Jurors in the Michael Jackson trial were given a video tour of his Neverland Ranch yesterday, including footage of the cluttered, spangly bedroom where the singer is alleged to have molested a 13-year-old recovering cancer patient.

The video was shot by the Santa Barbara county sheriff's department on 18 November 2003, the day the molestation case broke and the police swarmed through the ranch in search of evidence to substantiate the boy's claims.

The jury saw a sparkling bedspread, pictures of Marilyn Monroe and Shirley Temple, several televisions and stacks of videos. Mr Jackson's fixation with children and the recreation of a childhood setting was most apparent in two rooms referred to as the "doll room" and the "toy room", which were filled with models of superheroes and characters from the Star Wars films, as well as dolls of every conceivable size.

It was the second time this week that the jury in the central California town of Santa Maria were given an inside glimpse of Mr Jackson's world, after they watched Martin Bashir's 2003 documentary Living With Michael Jackson. In both cases, the prosecution was trying to give the jury a context in which to judge subsequent testimony. After brief testimony from Albert Lafferty, the sheriff's deputy who shot the video, the prosecution called the alleged molestation victim's sister, an 18-year-old student, who was asked about the unhappy history that led her family to seek help from a clutch of celebrities including Mr Jackson.

She addressed one of the most problematic issues for the prosecution, the truthfulness of the mother. She agreed with the prosecution that her mother had been repeatedly beaten by her father, "too many to count, so many". He also beat her and her two brothers, she said.

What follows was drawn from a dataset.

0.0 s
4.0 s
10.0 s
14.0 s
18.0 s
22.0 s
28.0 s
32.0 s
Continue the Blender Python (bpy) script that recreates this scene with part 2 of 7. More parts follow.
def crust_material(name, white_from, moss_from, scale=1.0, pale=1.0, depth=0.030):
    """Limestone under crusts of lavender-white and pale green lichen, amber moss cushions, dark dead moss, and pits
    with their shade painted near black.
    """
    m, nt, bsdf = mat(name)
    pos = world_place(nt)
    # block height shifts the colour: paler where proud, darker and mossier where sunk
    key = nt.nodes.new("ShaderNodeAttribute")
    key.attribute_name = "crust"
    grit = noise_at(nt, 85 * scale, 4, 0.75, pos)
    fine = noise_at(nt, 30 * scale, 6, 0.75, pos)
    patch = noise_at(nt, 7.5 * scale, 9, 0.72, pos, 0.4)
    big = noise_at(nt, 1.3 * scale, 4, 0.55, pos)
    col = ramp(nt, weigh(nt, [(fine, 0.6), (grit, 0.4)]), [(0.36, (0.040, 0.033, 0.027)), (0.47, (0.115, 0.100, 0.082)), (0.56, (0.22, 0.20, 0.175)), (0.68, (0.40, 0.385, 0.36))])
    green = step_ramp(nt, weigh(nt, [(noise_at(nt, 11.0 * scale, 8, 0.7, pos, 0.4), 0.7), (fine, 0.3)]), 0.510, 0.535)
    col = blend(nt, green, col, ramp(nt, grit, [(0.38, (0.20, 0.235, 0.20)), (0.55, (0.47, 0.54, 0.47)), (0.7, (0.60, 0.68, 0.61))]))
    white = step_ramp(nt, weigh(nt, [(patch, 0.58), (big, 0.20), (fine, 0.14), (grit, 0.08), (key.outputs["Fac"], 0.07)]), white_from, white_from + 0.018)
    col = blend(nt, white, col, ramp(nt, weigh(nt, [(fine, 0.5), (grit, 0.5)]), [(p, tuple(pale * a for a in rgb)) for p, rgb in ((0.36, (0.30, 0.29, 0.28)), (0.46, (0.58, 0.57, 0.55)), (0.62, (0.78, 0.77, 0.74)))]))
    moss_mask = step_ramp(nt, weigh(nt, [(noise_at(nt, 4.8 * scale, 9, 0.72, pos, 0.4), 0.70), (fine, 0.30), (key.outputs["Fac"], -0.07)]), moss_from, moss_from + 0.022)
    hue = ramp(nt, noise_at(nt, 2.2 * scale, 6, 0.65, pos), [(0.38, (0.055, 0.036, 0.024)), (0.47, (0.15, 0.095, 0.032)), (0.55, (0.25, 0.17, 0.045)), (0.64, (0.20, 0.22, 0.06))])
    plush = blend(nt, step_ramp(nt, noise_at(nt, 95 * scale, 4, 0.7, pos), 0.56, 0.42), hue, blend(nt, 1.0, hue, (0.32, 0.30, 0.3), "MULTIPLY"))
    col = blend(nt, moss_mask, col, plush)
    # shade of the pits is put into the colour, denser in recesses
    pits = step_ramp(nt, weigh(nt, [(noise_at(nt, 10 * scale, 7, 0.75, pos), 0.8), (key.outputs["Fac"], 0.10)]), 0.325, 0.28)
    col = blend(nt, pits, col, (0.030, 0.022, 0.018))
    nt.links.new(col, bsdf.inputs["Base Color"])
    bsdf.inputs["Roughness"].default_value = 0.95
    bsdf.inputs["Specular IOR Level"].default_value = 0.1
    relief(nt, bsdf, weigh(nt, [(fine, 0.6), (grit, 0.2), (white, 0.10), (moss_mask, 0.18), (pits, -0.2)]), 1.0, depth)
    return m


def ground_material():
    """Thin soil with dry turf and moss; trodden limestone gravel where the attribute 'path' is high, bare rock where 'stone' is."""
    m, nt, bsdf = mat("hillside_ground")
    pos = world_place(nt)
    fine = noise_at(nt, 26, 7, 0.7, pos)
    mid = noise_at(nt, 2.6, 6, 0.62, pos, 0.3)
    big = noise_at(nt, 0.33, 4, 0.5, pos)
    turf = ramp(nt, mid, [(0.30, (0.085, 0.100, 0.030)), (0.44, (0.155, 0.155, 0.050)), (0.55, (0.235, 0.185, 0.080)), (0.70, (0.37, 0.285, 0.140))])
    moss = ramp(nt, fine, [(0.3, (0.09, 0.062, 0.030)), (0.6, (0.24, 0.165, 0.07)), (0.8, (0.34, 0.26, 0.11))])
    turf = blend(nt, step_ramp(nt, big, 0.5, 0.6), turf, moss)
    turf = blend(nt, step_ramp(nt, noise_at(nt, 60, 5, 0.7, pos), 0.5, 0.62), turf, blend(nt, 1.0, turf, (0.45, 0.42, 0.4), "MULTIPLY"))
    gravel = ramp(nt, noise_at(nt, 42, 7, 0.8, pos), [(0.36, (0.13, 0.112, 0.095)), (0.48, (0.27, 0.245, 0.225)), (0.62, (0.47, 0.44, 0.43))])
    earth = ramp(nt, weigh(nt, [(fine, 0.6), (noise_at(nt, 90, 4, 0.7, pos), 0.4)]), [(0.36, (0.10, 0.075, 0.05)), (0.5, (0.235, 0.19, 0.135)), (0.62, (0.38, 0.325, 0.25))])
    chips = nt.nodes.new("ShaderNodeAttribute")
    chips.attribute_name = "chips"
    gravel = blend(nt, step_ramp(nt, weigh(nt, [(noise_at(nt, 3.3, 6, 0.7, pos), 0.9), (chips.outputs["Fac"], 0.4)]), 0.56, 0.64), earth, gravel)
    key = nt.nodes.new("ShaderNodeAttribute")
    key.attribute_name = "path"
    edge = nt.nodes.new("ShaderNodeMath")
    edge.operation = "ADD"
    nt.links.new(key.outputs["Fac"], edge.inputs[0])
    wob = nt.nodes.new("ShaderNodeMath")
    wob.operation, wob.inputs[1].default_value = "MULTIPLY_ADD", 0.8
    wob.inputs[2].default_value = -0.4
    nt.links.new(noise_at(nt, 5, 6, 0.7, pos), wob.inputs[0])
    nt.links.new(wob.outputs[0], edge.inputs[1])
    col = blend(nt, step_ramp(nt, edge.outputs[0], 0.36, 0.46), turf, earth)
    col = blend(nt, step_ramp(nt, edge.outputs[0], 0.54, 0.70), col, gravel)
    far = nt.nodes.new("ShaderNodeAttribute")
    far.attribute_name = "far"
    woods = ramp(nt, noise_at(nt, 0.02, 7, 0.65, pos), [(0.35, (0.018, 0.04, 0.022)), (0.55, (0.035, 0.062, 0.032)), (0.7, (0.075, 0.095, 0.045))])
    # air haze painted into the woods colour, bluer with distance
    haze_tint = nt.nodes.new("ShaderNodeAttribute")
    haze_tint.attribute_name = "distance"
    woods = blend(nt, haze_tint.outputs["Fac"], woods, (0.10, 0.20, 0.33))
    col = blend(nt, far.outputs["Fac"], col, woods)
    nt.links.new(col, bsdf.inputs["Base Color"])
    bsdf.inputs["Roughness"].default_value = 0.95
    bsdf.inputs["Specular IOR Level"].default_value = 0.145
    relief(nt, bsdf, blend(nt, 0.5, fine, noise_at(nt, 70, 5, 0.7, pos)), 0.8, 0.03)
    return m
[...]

She also said that she, her two brothers and her mother were flown in a private jet to Miami and taken to the pop superstar's hotel suite on the night in February 2003 the Martin Bashir documentary was due to air in the United States. "He [Jackson] was kind of, like, upset about it. He didn't want us to see it," the sister told the jury. She added that at one point her mother left the suite but was brought back by Jackson's aides.

Her brother and Mr Jackson spent several minutes alone behind closed doors that day, she said, adding her brother was behaving strangely. "He was just very hyper, very talkative, running around, very playful, more talkative, more jumpy."

The defence intends to depict the mother as a serial litigator and liar who coached her children into making the molestation claim for financial gain. The prosecution wants to show the mother as a victim too, principally of her husband, but then of Mr Jackson and his entourage. The mother once stated in a civil suit that her husband had not hit her. The prosecution wants to show she lied because she was afraid of being beaten again.